General Interest

Category: General Interest

New resource in Economics

The Mudd Library just subscribed to the New Palgrave Dictionary of Economics, a very useful resource for students and faculty. The dictionary contains readable, comprehensive and up-to-date articles on topics from all fields in Economics. The dictionary is catalogued in LUCIA, and it is directly accessible here (probably only on campus).

I recently found the article on “unforeseen contingencies” very useful–non-technical, yet conveying the important points. The 10 most accessed articles include “liquidity trap,” “Wal-Mart, economics of,” and “financial structure and economic development.”

Lawrence’s First Annual Pick the Nobel Contest

The Nobel Prize in economics will be awarded next week, and this kicks off the Official Lawrence University Pick the Economics Nobel Winner competition.* You should e-mail your picks to me.
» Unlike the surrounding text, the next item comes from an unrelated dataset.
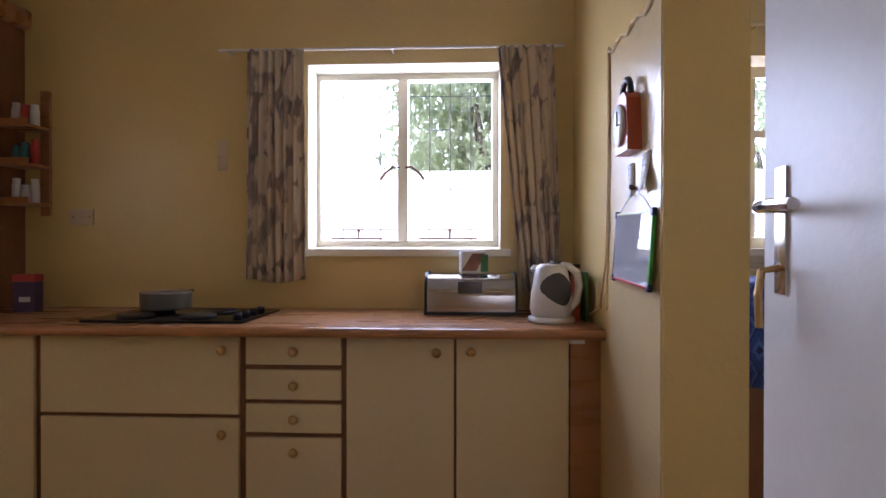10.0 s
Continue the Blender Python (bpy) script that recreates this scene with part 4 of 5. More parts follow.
rod(b, (0, 0, 0.02), (0, 0, (DC - 2.27) / 0.9), 0.008, seg=8)
lathe(b, [(0, -0.09), (0.03, -0.07), (0.045, -0.02), (0.03, 0.03), (0, 0.05)])
part("stem", b, M["brass"], ch)
for k in range(5):
    a = radians(72 * k + 20)
    c, s = math.cos(a), math.sin(a)
    b = B()
    tube(b, [(0.03 * c, 0.03 * s, -0.02), (0.13 * c, 0.13 * s, -0.08), (0.22 * c, 0.22 * s, -0.05), (0.25 * c, 0.25 * s, -0.01)], 0.007, 6)
    part("arm", b, M["brass"], ch)
    b = B()
    lathe(b, [(0.02, 0), (0.055, 0.02), (0.07, 0.06), (0.055, 0.095), (0.065, 0.125), (0.06, 0.125), (0.045, 0.095), (0.06, 0.06), (0.04, 0.025)], (0.25 * c, 0.25 * s, -0.02), 16)
    part("shade", b, M["amber"], ch, "lit amber tulip glass")
bulb("chandelier_light", (10.5, 3.12, 2.42), 1.5, (1.0, 0.62, 0.18), 0.1)
dt = thing("dining_table", "dark wooden dining table under the chandelier", "dining table", pose(11.05, 3.1, 0))
b = B()
box(b, -0.5, 0.5, -0.9, 0.9, 0.71, 0.75, 0.008)
part("tabletop", b, M["darkwood"], dt)
for x in (-0.42, 0.42):
    for y in (-0.8, 0.8):
        b = B()
        rod(b, (x, y, 0), (x, y, 0.71), 0.025, 0.04)
        part("leg", b, M["darkwood"], dt)


def windsor(m):
    th = thing("dining_chair", "dark wooden hoop-back dining chair at the table", "chair", m, "chairs round the dining table")
    bm = B()
    lathe(bm, [(0, 0.43), (0.2, 0.43), (0.215, 0.445), (0.2, 0.46), (0, 0.455)])
    part("seat", bm, M["blackwood"], th)
    for x, y in ((0.15, 0.15), (0.15, -0.15), (-0.15, 0.15), (-0.15, -0.15)):
        bm = B()
        rod(bm, (x * 1.25, y * 1.25, 0), (x, y, 0.435), 0.014, 0.02, seg=8)
        part("leg", bm, M["blackwood"], th)
    bm = B()
    tube(bm, [(-0.17, -0.19, 0.45), (-0.2, -0.21, 0.7)] + [(-0.22 - 0.02 * math.sin(radians(a)), -0.21 * math.cos(radians(a)), 0.75 + 0.24 * math.sin(radians(a))) for a in range(10, 180, 20)] + [(-0.2, 0.21, 0.7), (-0.17, 0.19, 0.45)], 0.013, 8)
    part("hoop", bm, M["blackwood"], th)
    for y in (-0.12, -0.06, 0, 0.06, 0.12):
        bm = B()
        rod(bm, (-0.17, y, 0.45), (-0.225, y * 1.2, 0.75 + 0.24 * math.sqrt(max(0, 1 - (y * 1.2 / 0.21) ** 2))), 0.006, seg=6)
        part("spindle", bm, M["blackwood"], th)
    return th


w1 = windsor(pose(10.3, 2.75, 0))
for x, y, a in ((10.3, 3.4, 0), (11.8, 2.75, 180), (11.8, 3.4, 180), (11.05, 1.95, 90)):
    copy_thing(w1, pose(x, y, 0, 0, 0, a))
fl = thing("table_plant", "low bowl of twiggy dried flowers on the dining table", "flower arrangement", pose(10.95, 3.45, 0.75))
b = B()
lathe(b, [(0, 0), (0.07, 0.0), (0.12, 0.06), (0.13, 0.09), (0.11, 0.09), (0.0, 0.05)])
part("bowl", b, M["darkwood"], fl)
b = B()
rs = random.Random(3)
for k in range(22):
    a, l = rs.uniform(0, 6.28), rs.uniform(0.12, 0.3)
    tube(b, [(0, 0, 0.05), (0.5 * l * math.cos(a), 0.5 * l * math.sin(a), 0.05 + rs.uniform(0.08, 0.2)), (l * math.cos(a), l * math.sin(a), 0.05 + rs.uniform(0.0, 0.22))], 0.006, 5)
part("twig", b, M["green"], fl)
b = B()
box(b, 8.3, 11.6, 1.7, 4.2, 0.009, 0.02, 0.004)
solid("dining_rug", b, M["patterned"], "dark patterned rug under the dining table", "rug", kind="thing")
cs = thing("corner_shelf", "near-black corner shelf holding books and ornaments", "shelf", pose(11.55, DN, 0))
b = B()
box(b, -0.35, 0.0, -0.03, -0.002, 0, 1.85)
part("back_panel", b, M["blackwood"], cs)
b = B()
box(b, -0.35, -0.33, -0.32, -0.03, 0, 1.85)
part("side_panel", b, M["blackwood"], cs)
for z in (0.3, 0.65, 1.0, 1.3, 1.6, 1.84):
    b = B()
    lathe(b, [(0, 0), (0.36, 0), (0.36, 0.02), (0, 0.02)], (-0.2, -0.1, z), 20)
    part("shelf", b, M["blackwood"], cs)
cols = [M["paper"], M["pinkcloth"], M["greycloth"], M["redpaper"], M["mat_grey"]]
rs = random.Random(8)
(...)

One entry per person.

So you might be asking yourself who is even in the running. Well, you can find the latest odds here.

At this point, you might be saying to yourself, “hold the phone, you can bet on stuff like that?” Indeed, you can bet on just about anything now, though in the polite academic ease we call these “prediction markets.” There is very much a burgeoning field of study here, and these markets generally do a better job than polls or pundits at forecasting the future. One point that I find particularly interesting is that these tend to work pretty well even if people are just playing for fun and not real money.

Outside of the wagering angle, it might be interesting to take a look up and down that list and see who you recognize and why. Most of these guys have advanced the field in some way, and understanding their contributions might help you to understand different areas of economics exploration. The odds-on favorite, Eugene Fama, is the man behind the “efficient markets hypothesis,” which arouses passions of all sorts. Can you beat the market? Do prices really convey useful information? What exactly is an “efficient market.” The irony here is that if you believe in efficient markets, you should go ahead and enter Fama in the contest.

Second on the list is Paul Romer, who is a pioneer of endogenous growth theory and the hero of the excellent Knowledge and the Growth of Nations, but he might be better-known to you as the guy who developed Aplia.

There are many others that have made their mark on my thinking. If you take an environmental course, you will learn about Marty Weitzman (prices v. quantities) and Bill Nordhaus (climate change). Paul Milgrom and Oliver Williamson are both central figures in the theory of the firm. The list goes on.

So, email your picks to me. The prize will be awarded at the next Economics Club meeting.

*First prize will be a large sack of pears. Multiple winners will be sorted out by who chose the candidate first. My pick is Ben Bernanke, but I would be happy to cede my pears to anyone else who selects the Fed chair.